When I was 12-years old, my parents took me to visit the rural village in Gujarat India where our family originally came from. The children we met there were filled with spirit, and yet were running around barefoot, poorly nourished, and out of school. It felt unfair to me that I had more opportunities than them just because I grew up in Canada. I didn’t have the vocabulary then, but I knew it just wasn’t right.
Since then, I have become acutely aware of the millions of children around the world who face limits because of where they were born or how much their families earn. Many days, this feels daunting.
What gives me hope is that it doesn’t have to be this way. Every child is born with enormous potential. Nothing is more exciting to me than a world where every child becomes aware of the unique gifts that he or she has to offer the world. Good teachers can be the switch that turn on this light within a child.
I get especially hopeful when I think about those creative teachers, parents, and school leaders who are reimagining education. The current education system is archaic and broken. We need to imagine something completely different. I’m personally dreaming of schools that help kids discover their own strengths, operate with empathy, work across difference, and become conscientious global citizens.
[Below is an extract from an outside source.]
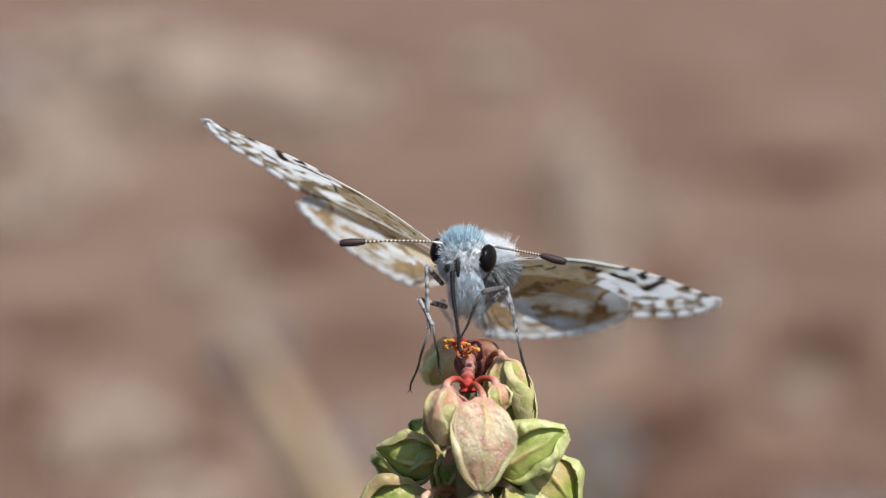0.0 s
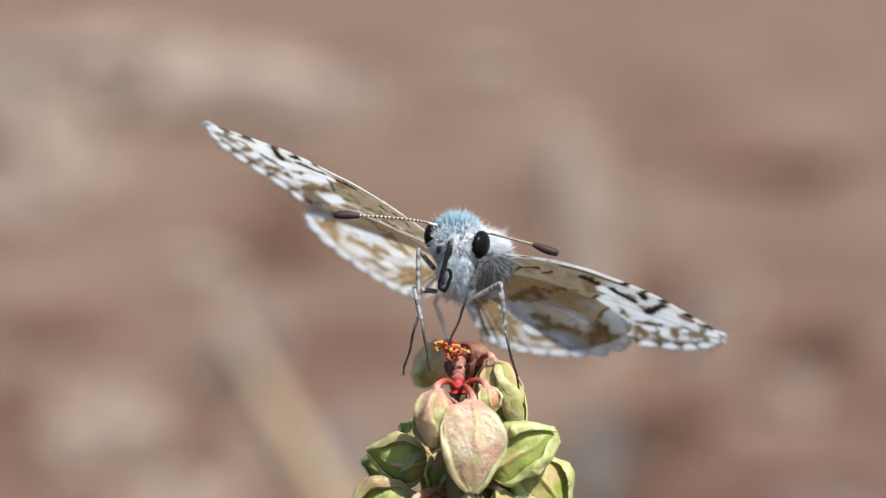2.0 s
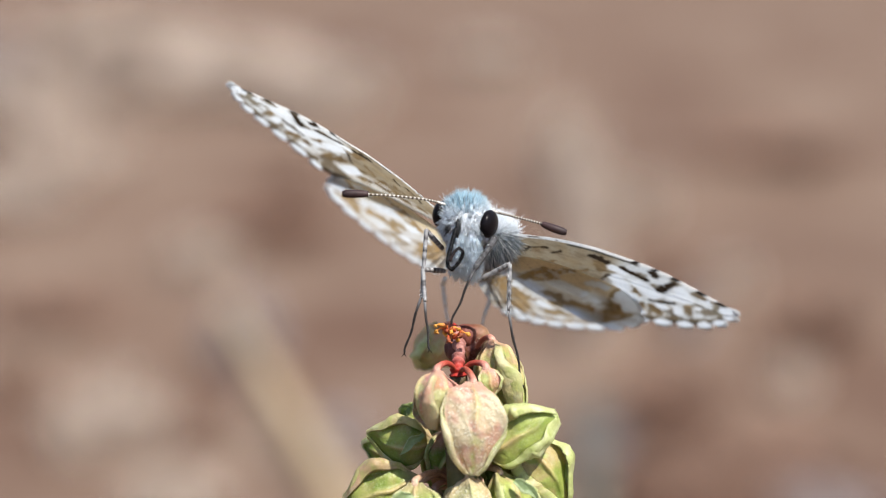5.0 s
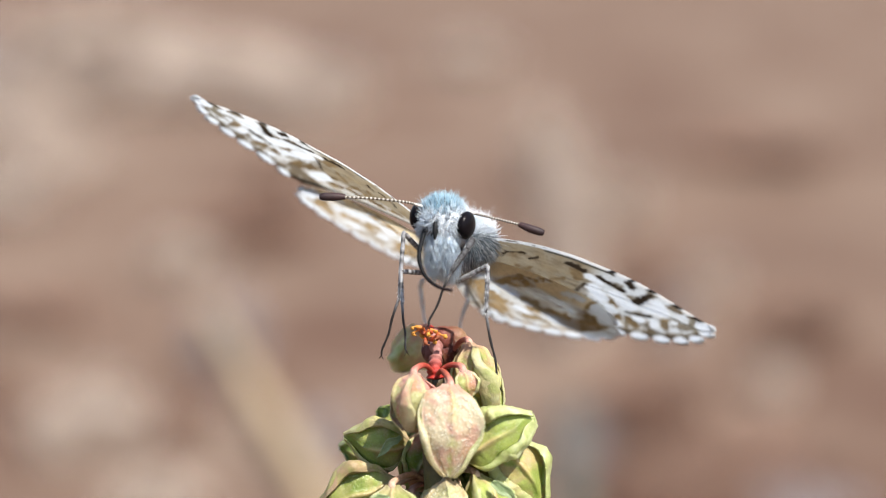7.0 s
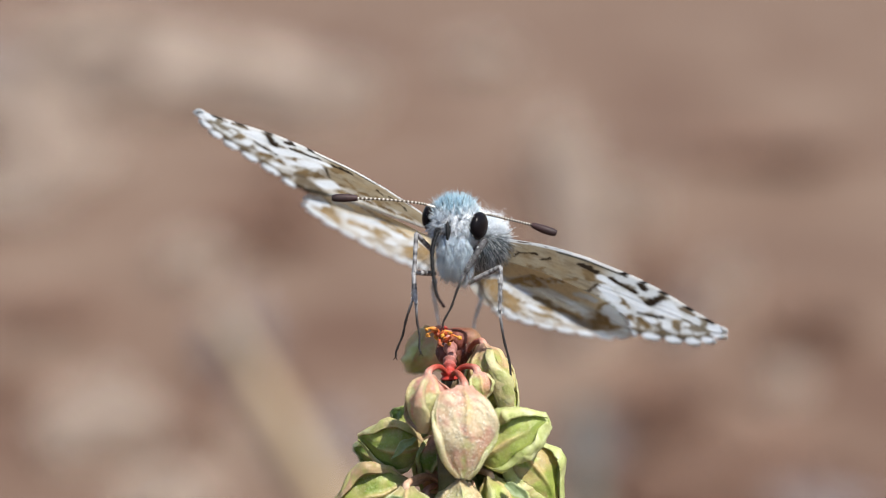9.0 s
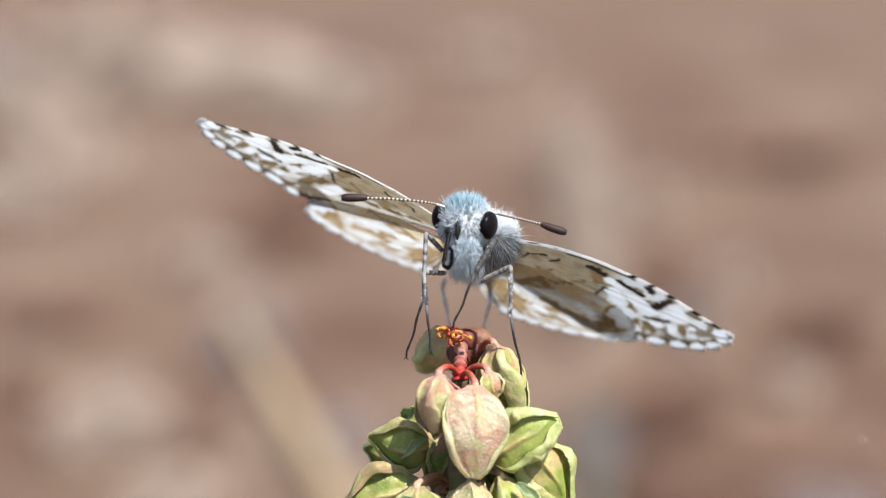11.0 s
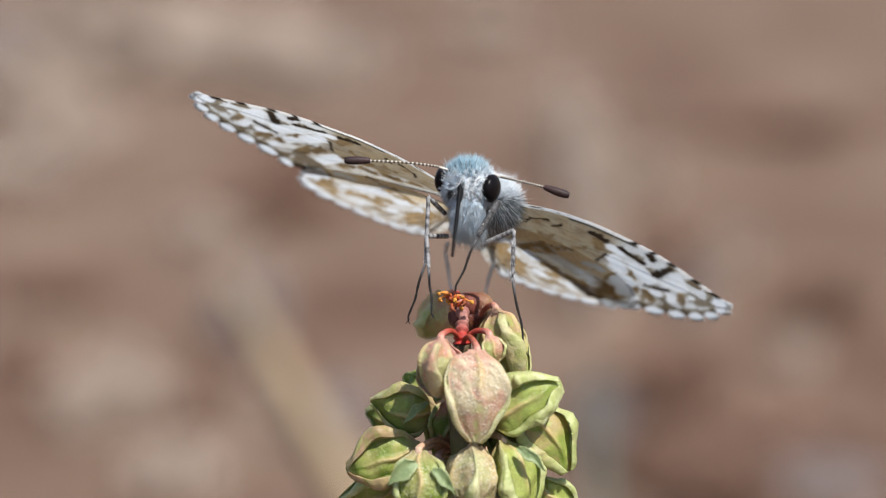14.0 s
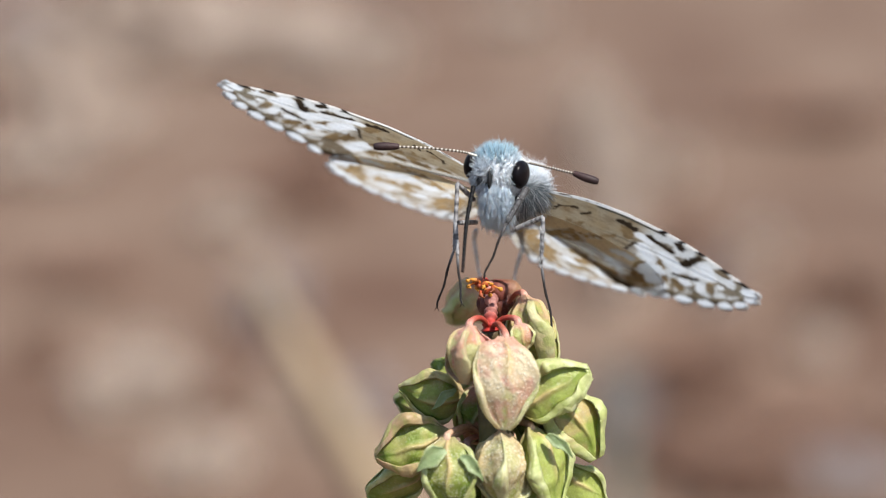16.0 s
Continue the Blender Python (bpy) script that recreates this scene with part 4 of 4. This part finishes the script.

That’s why I joined Teach For All, a global network of 45 organizations that is working to ensure all children have the opportunity to fulfill their potential. In each country, our network partners recruit promising graduates and professionals to teach in high-need schools, and give them the training and development they need to become effective teachers and collaborative life-long leaders who are deeply rooted in these local communities. This profound leadership experience changes these young people and inspires many of them to stay in this movement for a lifetime as teachers, school leaders, policymakers, advocates, and social entrepreneurs who work to change the system from all angles.
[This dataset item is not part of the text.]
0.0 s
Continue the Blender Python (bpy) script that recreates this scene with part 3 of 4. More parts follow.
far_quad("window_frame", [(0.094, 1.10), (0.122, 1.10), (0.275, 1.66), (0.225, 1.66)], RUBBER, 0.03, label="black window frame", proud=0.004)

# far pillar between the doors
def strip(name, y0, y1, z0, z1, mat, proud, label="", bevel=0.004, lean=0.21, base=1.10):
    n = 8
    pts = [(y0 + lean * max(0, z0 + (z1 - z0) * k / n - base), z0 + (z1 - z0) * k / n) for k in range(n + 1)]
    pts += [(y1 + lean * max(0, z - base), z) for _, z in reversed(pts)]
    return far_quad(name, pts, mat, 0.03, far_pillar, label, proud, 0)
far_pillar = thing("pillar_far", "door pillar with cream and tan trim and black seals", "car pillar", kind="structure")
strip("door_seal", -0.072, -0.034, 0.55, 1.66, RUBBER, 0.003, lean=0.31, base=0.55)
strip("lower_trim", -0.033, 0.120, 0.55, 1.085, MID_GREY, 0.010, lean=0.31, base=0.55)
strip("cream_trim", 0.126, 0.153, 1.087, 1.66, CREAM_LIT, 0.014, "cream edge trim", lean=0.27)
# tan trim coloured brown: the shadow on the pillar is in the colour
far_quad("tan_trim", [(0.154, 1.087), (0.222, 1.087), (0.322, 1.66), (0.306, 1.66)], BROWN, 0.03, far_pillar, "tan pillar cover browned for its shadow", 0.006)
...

At the core of our work is the notion of collective leadership. This is a critical idea to grasp. In a world where we have grown up equating authority with leadership, and have been overly exposed to stories of charismatic individual leaders, we may need to do some unlearning.
Collective leadership means that people at all levels in society exercise leadership, because the challenges are so complex that none of us can tackle them on our own. On a recent visit to Berlin, I met a German police officer working with members of the Arab community to reduce youth crime; a Turkish convict committed to educating his sons so that they can have greater opportunities in life than he did; and an alumnus of Teach First Deutschland whose prior experience as a teacher now informs her work as an official in Berlin’s state parliament. All of these individuals are leading in different and important ways.
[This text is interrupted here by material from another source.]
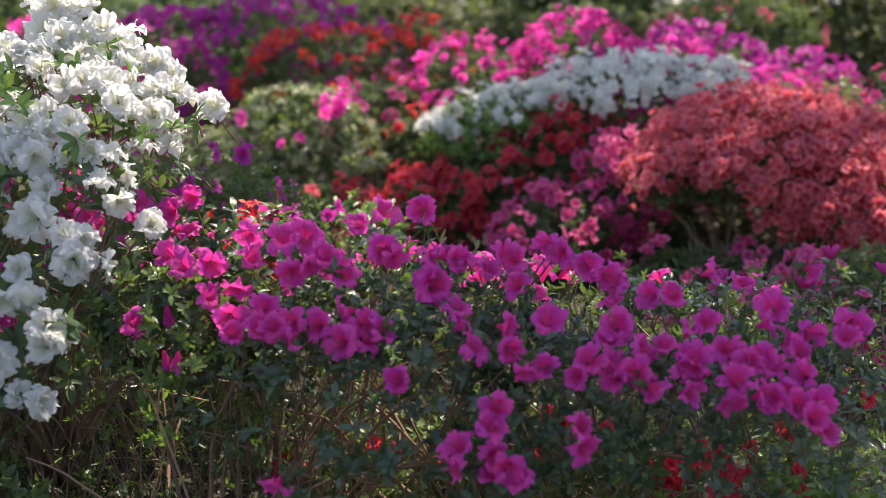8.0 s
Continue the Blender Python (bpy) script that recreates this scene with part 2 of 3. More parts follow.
def stamens(seed, length=0.05):
    rng, sh = np.random.default_rng(seed), Shape()
    for k in range(8):
        a, lean = rng.uniform(0, 6.28), rng.uniform(0.12, 0.34)
        t = np.linspace(0, 1, 5)
        L = length * rng.uniform(0.8, 1.1) * (1.15 if k == 0 else 1)
        path = np.stack([math.cos(a) * lean * L * t, math.sin(a) * lean * L * t + 0.010 * t ** 2, 0.004 + L * t], -1)
        sh.tube(path, [0.0004, 0.0004, 0.00035, 0.0003, 0.0003], 3)
        sh.tube([path[-1] + (0, -0.001, 0), path[-1] + (0, 0, 0.0004), path[-1] + (0, 0.001, 0.0003)], [0.0003, 0.0010, 0.0003], 4)
    return sh


def bud(seed):
    rng, sh = np.random.default_rng(seed), Shape()
    t = np.linspace(0, 1, 6)
    sh.tube(np.stack([0.002 * np.sin(t * 2), 0 * t, 0.034 * t], -1), [0.002, 0.004, 0.0062, 0.0066, 0.0045, 0.0008], 6)
    for k in range(3):
        a = k * 2.1
        sh.tube(np.stack([0.004 * np.cos(a + t * 1.5), 0.004 * np.sin(a + t * 1.5), 0.010 + 0.026 * t], -1), [0.0008, 0.0024, 0.0032, 0.003, 0.002, 0.0006], 4)
    return sh


def small_flower(seed, reach=0.03, fine=True):
    rng, sh = np.random.default_rng(seed), Shape()
    petal_ring(sh, rng, 5, reach, 0.012, 0.004, reach * 0.38, 0.004, 0.003, rng.uniform(0, 6), 5 if fine else 3, 6 if fine else 5, 0.007)
    return sh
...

To unlock collective leadership, we must create spaces for people with different backgrounds, perspectives and lived experiences to come together. This work of coming together is hard because it forces us to face differences in our beliefs and values. It also requires those of us in positions of power and privilege to confront our own roles in contributing to today’s inequitable systems. If we want to move forward together, we need to face these hard truths, and develop our skills in working across lines of difference.
We must especially engage those who have the least stake in the status quo, including young people, social innovators, and people who have themselves experienced inequities. Those on the margins often have the greatest urgency to upheave the current state of affairs because they are suffering the most today.
Students can also be powerful forces for change as I discovered while listening to six exceptional students leaders at a global network gathering in Bulgaria. Priyanka, a previously shy kid from a low-income community in India, shared how she orchestrated a 10-day internship for students from around the world to come into her home community. Joshua, a ninth-grade student in the UK, stood up for what he felt was right by building broader awareness about autism.
These students were inspired by their own teachers and now are awakening possibility in their fellow students, reminding us it’s not just enough to exercise leadership ourselves, we must also encourage it in others. By growing our collective potential, we can effect far greater change than what any of us can do on our own.